Kesederhanaan dalam karya Srihadi jika direnungi lebih dalam bukan berarti remeh. Justru kesederhanaan yang digoreskannya di atas kanvas atau kertas, melalui perenungan yang dalam. Mengapa?
Membuat karya yang sederhana tetapi sangat dalam pemaknaannya, dapat dipastikan pelukisnya adalah orang yang luar biasa sabar, dan sangat terampil dalam menahan diri. Terampil dalam memilih mana yang harus ditorehkan, digoreskan, diarsir, atau dibuang.
Tidak mengherankan jika banyak ahli yang berpendapat bahwa filosofi kesederhanaan dan keseimbangan dalam budaya Jawa, sangat beririsan dengan Zen. Contoh yang paling penting dapat Anda simak lukisan dengan objek horizon dan Borobudur.
Lukisan Srihadi dengan tema ini memiliki filosofi dan arti yang simbolis. Kembali lagi, latar belakang budaya Jawa merupakan landasannya dalam memahami sistem nilai, etika, dan estetika. Temuan makna dari horizon didapatkan suami dari Sitti Farida ini.
Tidak berhenti pada objek lanskap, dan objek manusia, ternyata Srihadi juga memiliki karya yang bertema kritik sosial. Salah satunya adalah lukisan Air Mancar (1973) yang sempat membuat berang Gubernur DKI Jakarta Ali Sadikin, yang menjabat pada periode 1966-1977. Lukisan Air Mancar merupakan bentuk kritik sosial Srihadi atas kesemrawutan kota Jakarta, yang menjadi ibu kota negara.
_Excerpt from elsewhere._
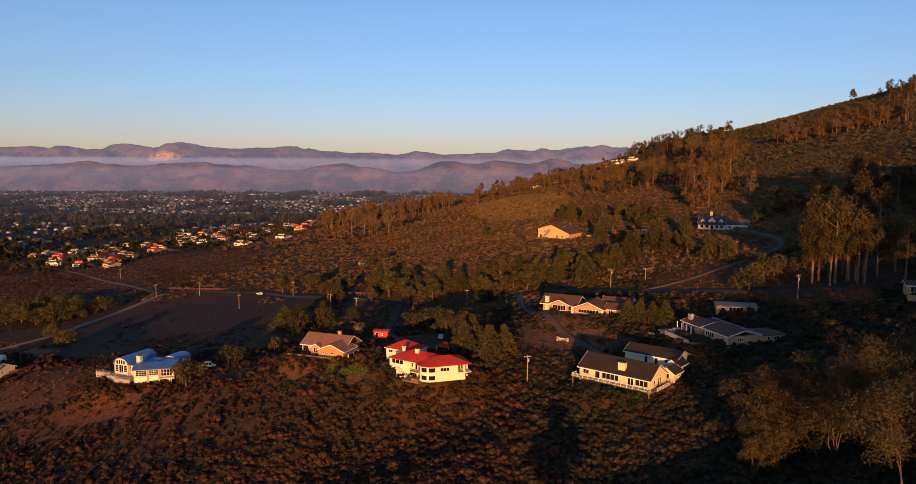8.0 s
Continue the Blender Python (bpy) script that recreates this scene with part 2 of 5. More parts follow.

Namun, konflik kedua tokoh ini diselesaikan dengan baik, bahkan Gubernur Ali Sadikin secara resmi meminta maaf. Srihadi bahkan berkesempatan untuk membuat mural berjudul Jayakarta (1975) yang berukuran 3x12 meter.
“Kita harus sensitif dalam hidup. Di usia yang ke-84 ini saya berkeinginan untuk seterusnya berkarya di bidang seni rupa. Seniman itu tidak ada pensiunnya. Yang penting adalah karya yang berkualitas, agar tidak mentok. Jadi saya bersyukur sampai hari ini masih bisa berkarya. Bersyukur kepada Tuhan,” tuturnya.